Planet-warming carbon dioxide emissions - similar to those caused by burning fossil fuels and other human activities now - helped heat the planet and end the last ice age some 11,700 years ago, scientists reported on Wednesday.

In a finding that offers a response to those skeptical about human-caused global warming, researchers from Harvard University, Oregon State University and other institutions reported in the journal Nature that rising temperatures followed increases in carbon dioxide.

Climate scientists had long suspected this was the case, but the geologic record was murky. Earlier studies looked at air bubbles trapped in ancient ice in Antarctica that revealed carbon dioxide levels in the late Pleistocene Epoch, some 20,000 to 10,000 years ago, the period when the ice age tapered off.

In these previous studies, it appeared that carbon dioxide levels rose after temperatures did, leading climate change skeptics to question whether carbon dioxide was a driver of global warming, then or now.

This latest study managed to look at ice cores and samples of undersea sediments - the deeper the dig, the older the sediment, with biochemical information that indicates temperature variation through time - at 80 sites around the globe.

In Antarctica alone, the earlier studies were confirmed: temperatures there increased before carbon dioxide rose. But globally, a rising amount of carbon dioxide in the air preceded temperature change, according to this new report.

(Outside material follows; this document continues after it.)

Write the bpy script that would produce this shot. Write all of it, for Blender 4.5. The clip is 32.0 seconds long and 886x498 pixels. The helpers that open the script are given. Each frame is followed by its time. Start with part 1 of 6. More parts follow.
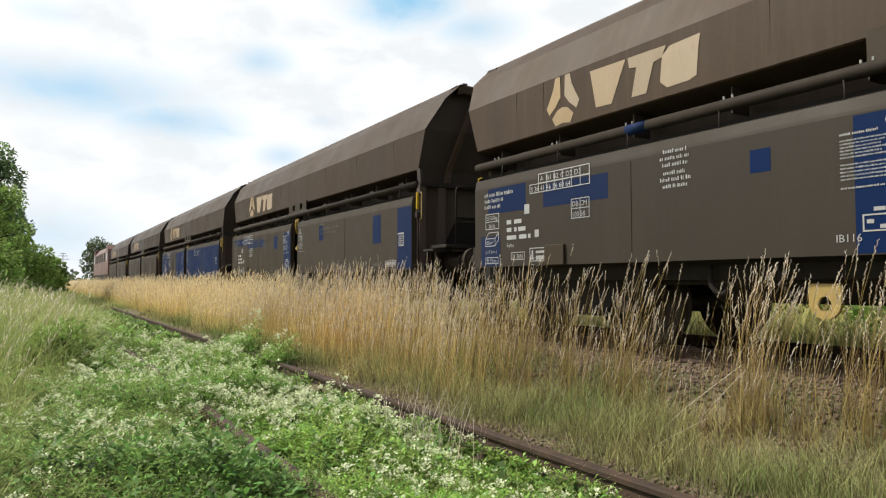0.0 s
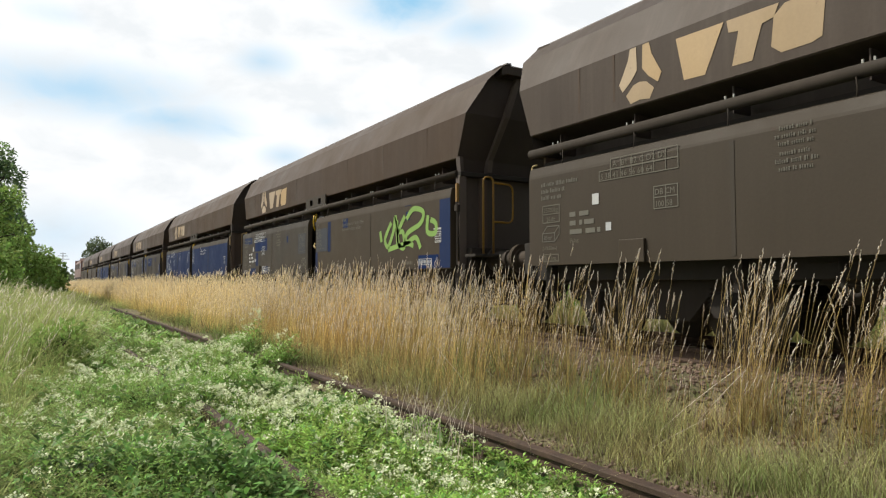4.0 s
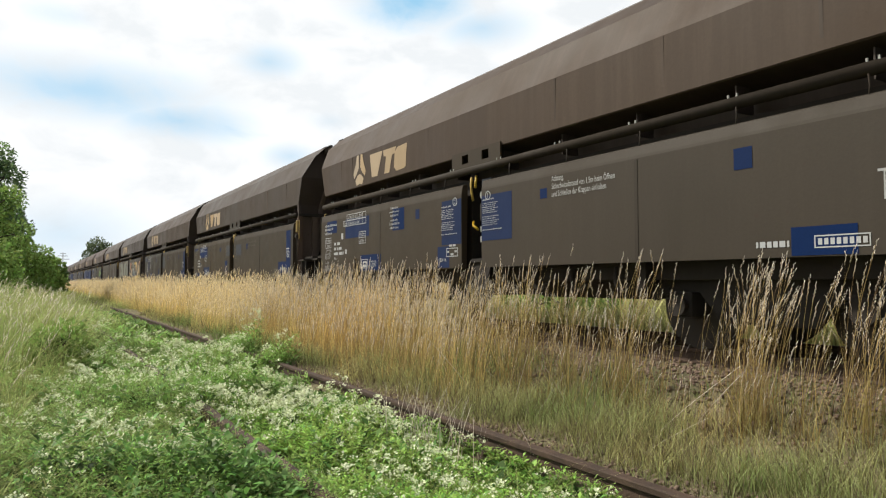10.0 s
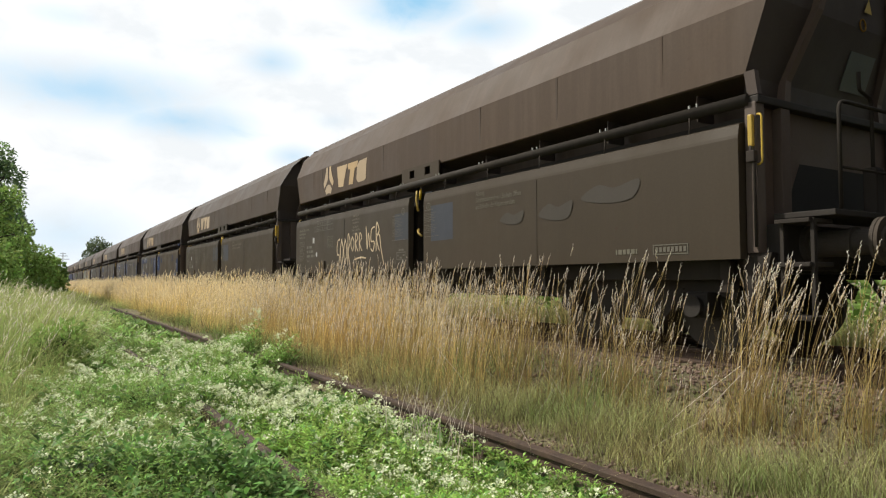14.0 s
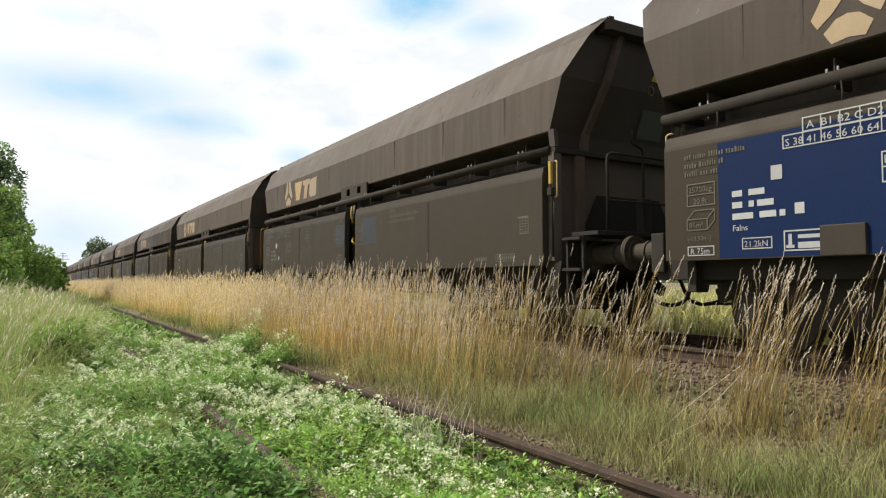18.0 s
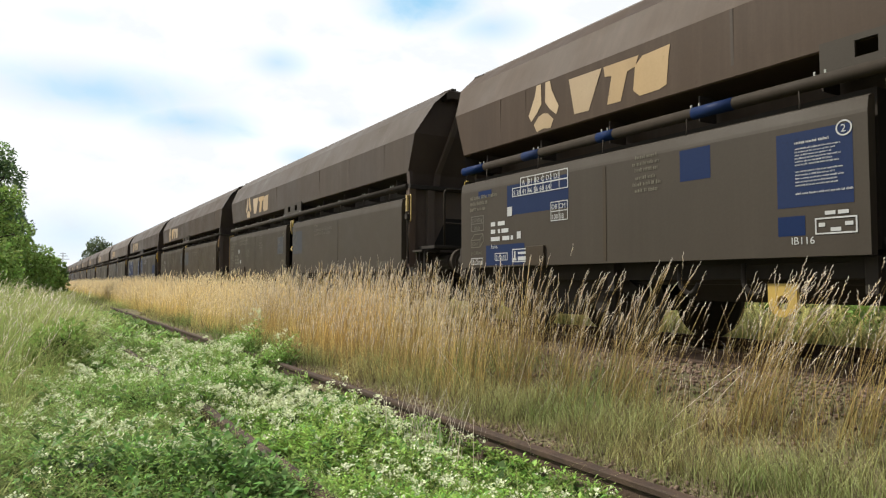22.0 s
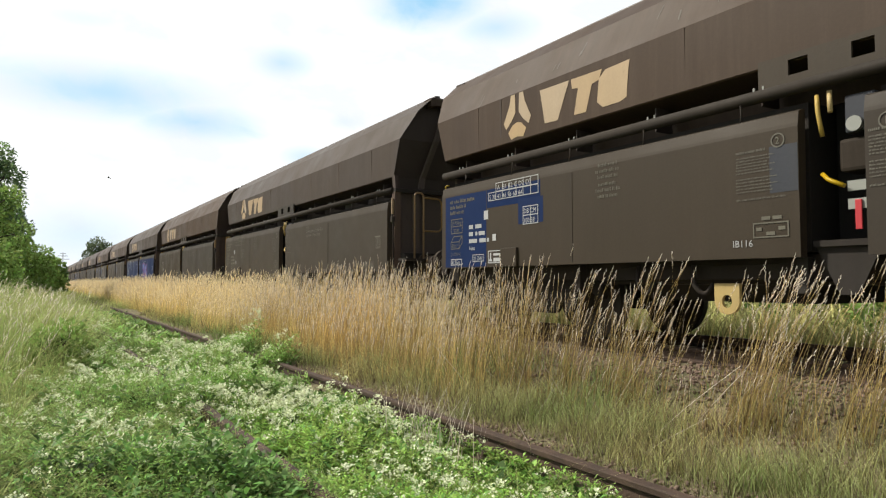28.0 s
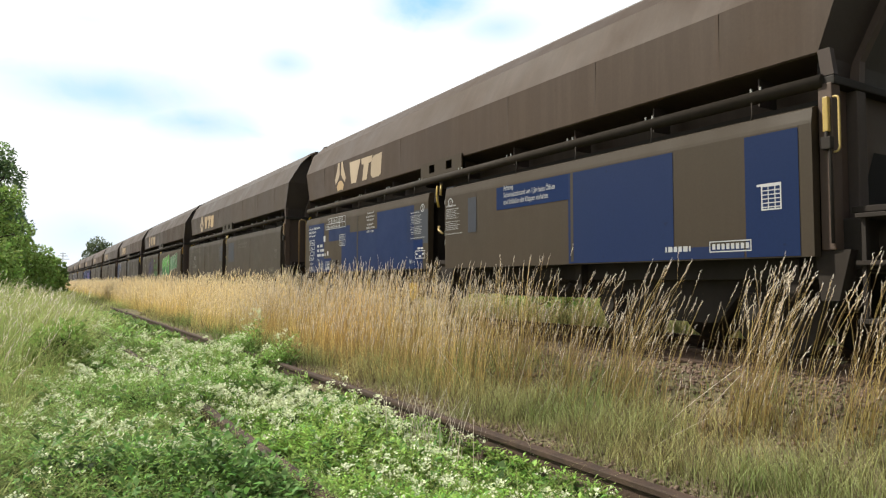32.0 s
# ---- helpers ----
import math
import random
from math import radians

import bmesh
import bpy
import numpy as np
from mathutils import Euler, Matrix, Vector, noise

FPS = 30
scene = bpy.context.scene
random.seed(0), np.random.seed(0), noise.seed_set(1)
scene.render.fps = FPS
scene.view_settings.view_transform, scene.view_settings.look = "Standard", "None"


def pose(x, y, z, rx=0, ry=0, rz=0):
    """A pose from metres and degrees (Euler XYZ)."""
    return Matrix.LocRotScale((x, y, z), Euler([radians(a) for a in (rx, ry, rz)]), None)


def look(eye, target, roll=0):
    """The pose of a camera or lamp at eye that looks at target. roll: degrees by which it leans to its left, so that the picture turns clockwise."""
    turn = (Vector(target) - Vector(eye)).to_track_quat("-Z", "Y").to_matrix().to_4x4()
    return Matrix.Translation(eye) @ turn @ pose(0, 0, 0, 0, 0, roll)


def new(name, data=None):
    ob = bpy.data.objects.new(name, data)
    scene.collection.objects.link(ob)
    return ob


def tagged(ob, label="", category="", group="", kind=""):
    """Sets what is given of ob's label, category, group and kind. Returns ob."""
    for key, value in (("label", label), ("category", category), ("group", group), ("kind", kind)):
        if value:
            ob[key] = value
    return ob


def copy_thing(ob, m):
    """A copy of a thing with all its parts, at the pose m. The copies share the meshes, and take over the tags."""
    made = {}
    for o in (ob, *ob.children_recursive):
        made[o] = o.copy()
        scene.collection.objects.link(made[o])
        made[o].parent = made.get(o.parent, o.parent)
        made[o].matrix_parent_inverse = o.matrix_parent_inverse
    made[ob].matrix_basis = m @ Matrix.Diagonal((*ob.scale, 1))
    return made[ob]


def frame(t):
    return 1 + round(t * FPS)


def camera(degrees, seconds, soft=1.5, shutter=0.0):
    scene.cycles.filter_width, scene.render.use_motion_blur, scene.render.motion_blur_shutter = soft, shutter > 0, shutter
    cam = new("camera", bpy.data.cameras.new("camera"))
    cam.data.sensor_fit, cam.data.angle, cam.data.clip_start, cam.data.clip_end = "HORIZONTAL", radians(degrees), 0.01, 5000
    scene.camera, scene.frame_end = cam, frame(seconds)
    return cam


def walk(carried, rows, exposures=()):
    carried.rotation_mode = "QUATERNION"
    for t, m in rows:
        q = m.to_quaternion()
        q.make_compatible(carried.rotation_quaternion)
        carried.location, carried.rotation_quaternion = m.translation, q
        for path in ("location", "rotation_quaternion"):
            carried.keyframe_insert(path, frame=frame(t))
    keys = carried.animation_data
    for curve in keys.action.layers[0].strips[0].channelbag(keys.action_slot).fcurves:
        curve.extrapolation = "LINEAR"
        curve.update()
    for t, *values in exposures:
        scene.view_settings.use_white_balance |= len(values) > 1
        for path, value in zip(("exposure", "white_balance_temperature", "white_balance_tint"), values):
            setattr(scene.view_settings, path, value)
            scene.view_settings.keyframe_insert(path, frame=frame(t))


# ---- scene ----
cam = camera(66.774, 32.0, 1.2)
EYE = (0.0, 0.0, 1.2)
YAW, TILT = radians(31.258), radians(2.796)
AIM = (math.sin(YAW) * 10, math.cos(YAW) * 10, 1.2 + math.tan(TILT) * 10)
walk(cam, [(0.0, look(EYE, AIM)), (32.0, look(EYE, AIM))], [(0.0, -0.06), (9.0, -0.06), (18.0, 0.0), (25.0, 0.03), (29.0, 0.07), (32.0, 0.14)])

# ---------- world, sun, exposure ----------
SUN_EL, SUN_AZ = radians(46), radians(-49)   # azimuth clockwise from +y
world = bpy.data.worlds.new("world")
scene.world = world
world.use_nodes = True
wn, wl = world.node_tree.nodes, world.node_tree.links
sky = wn.new("ShaderNodeTexSky")
sky.sky_type = "NISHITA"
sky.sun_disc = False
sky.sun_elevation, sky.sun_rotation = SUN_EL, SUN_AZ
sky.air_density, sky.dust_density = 1.0, 2.0
veil = wn.new("ShaderNodeMix")
veil.data_type = "RGBA"
veil.inputs["Factor"].default_value = 0.6
veil.inputs["B"].default_value = (6.6, 6.5, 6.1, 1)
wl.new(sky.outputs[0], veil.inputs["A"])
wl.new(veil.outputs["Result"], wn["Background"].inputs[0])
wn["Background"].inputs[1].default_value = 0.122
sun = new("sun", bpy.data.lights.new("sun", "SUN"))
sun.data.energy, sun.data.angle, sun.data.color = 5.0, radians(3.0), (1.0, 0.93, 0.80)
SUN_DIR = Vector((math.sin(SUN_AZ) * math.cos(SUN_EL), math.cos(SUN_AZ) * math.cos(SUN_EL), math.sin(SUN_EL)))
sun.matrix_world = look(SUN_DIR * 50, (0, 0, 0))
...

The rise in carbon dioxide over the end of the ice age was significant, from about 180 carbon dioxide molecules for every million in the atmosphere to 260, a measurement called parts per million or ppm, according to study author Jeremy Shakun.

The Big Melt

This increase took place over about 7,000 years, Shakun told a telephone news briefing. By contrast, the current level of atmospheric carbon dioxide is 392 ppm, a rise of about 100 ppm in the last century or two, he said.

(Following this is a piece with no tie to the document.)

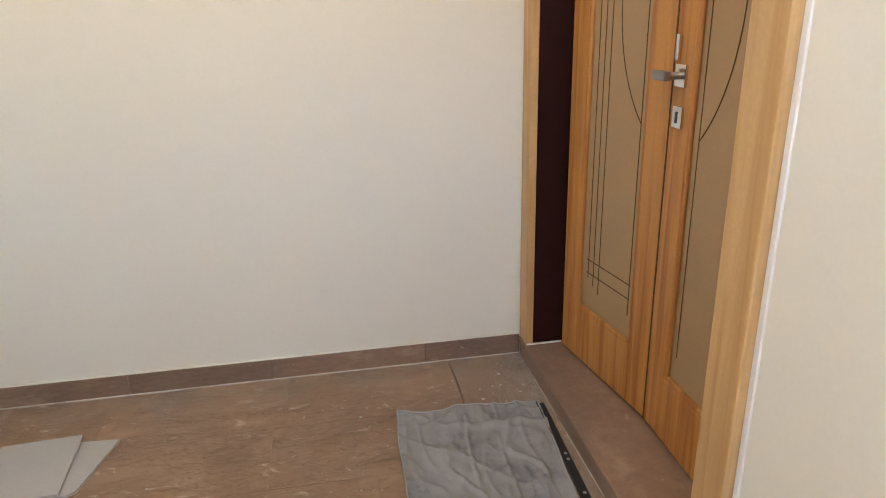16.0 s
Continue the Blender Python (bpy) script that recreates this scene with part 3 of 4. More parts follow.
panel(right_leaf, 1.416, 1.548, 0.074, GT - 0.045, GY - 0.001)
for x in (1.316, 1.479):
    for z in (0.298, 1.903):
        stud(right_leaf, x, GY - 0.001, z)
wave_handle(right_leaf, 1.305, GY, 0.995, 1.505)
part("hinge_post", box(2.405, 2.447, -0.045, -0.002, 0.0, GT + 0.01, bevel=0.003), GREEN, gate)
for z in (0.38, 1.86):
    part("hinge", lathe([(0.014, -0.06), (0.014, 0.06)], 12, pose(2.452, GY + 0.02, z)), GREEN, right_leaf, smooth=True)
for leaf, x in ((left_leaf, 1.168), (right_leaf, 1.242)):
    part("fold_line", box(x, x + 0.0014, GY - 0.0022, GY + 0.001, 0.075, GT - 0.06), GREEN, leaf)
part("astragal", box(1.2, 1.235, GY + 0.021, GY + 0.045, 0.02, GT - 0.02), GREEN, right_leaf)

# the wicket door, hinged on its right edge and swung out; its x runs from the hinge (0) to the free edge (-W)
W = 0.785
wicket = part("wicket_leaf", boxes([(-W, 0.0, 0.030, 0.036, 0.03, 2.09), (-W, 0.0, 0.0, 0.045, 0.0, 0.045), (-W, 0.0, 0.0, 0.045, 2.065, 2.11), (-W, -W + 0.020, 0.001, 0.046, 0.045, 2.065),
                                    (-0.03, 0.0, 0.001, 0.046, 0.045, 2.065)], bevel=0.004), GREEN, gate, "green wicket door swung open")
wicket.matrix_local = pose(2.362, GY + 0.024, 0.046, 0, 0, 53.6)
we = [-W + 0.020, -0.666, -0.506, -0.346, -0.186, -0.030]
for i in range(5):
    panel(wicket, we[i] + (0.014 if i else 0), we[i + 1] - 0.014, 0.045, 2.065, -0.001)
    for z in (0.246, 1.858):
        stud(wicket, -0.747 + 0.1605 * i + (0.006 if i == 0 else 0), -0.001, z)
wave_handle(wicket, -0.580, 0.0, 0.955, 1.465)
for z in (0.3, 1.0, 1.8):
    part("hinge", lathe([(0.012, -0.05), (0.012, 0.05)], 12, pose(0.012, 0.02, z)), GREEN, wicket, smooth=True)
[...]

"In this century, we're probably going to be going up about 100 (ppm) more," Shakun said, but added that Earth probably won't feel the total impact from this carbon dioxide rise for centuries.

"The system has a lot of inertia to it," he said. "To warm up the oceans takes quite a while, and we've also got ice sheets and you can't melt an ice sheet in 100 years."

But while carbon dioxide pushed temperatures up to accelerate the ice age's end, that was not the initial cause. Instead, the big melt was first prompted by a periodic wobble in the Earth's axis, the scientists said.

At some points in the wobble, the Northern Hemisphere leans slightly closer to the sun and this occurred at the beginning of the end of the Pleistocene, when ice sheets covered much of what is now North America and Europe.

That slight sun-ward tilt melted those northern ice sheets within a few hundred years, pushing global sea levels up by about 33 feet (10 metres), or by more than the total melting of the ice covering Greenland now would do, said co-author Peter Clark of Oregon State University.

Greenland's ice sheet covers most of the island, over 656,000 square miles (1.7 million square kilometres), three times the size of Texas. Summer melt of this ice sheet increased by 30 percent from 1979 through 2006, and reached a new record in 2007, according to the U.S. National Snow and Ice Data Center in Colorado.

Because ice sheets are made of compacted snow, they produce fresh water when they melt, and the gush of fresh water into the salty North Atlantic altered ocean chemistry enough to shut down the Atlantic Merdional Overturning Circulation, sometimes called the conveyor belt, which typically sends heat from the tropics northward, moderating northern Europe's climate.

When the conveyor belt slowed or stopped, cool temperatures stayed in the north and warmth stayed in the south, letting the Antarctic get warmer. That warming trend may also have shifted the winds and melted sea ice, drawing carbon dioxide out of the deep ocean, where quantities of it are stored, Shakun said.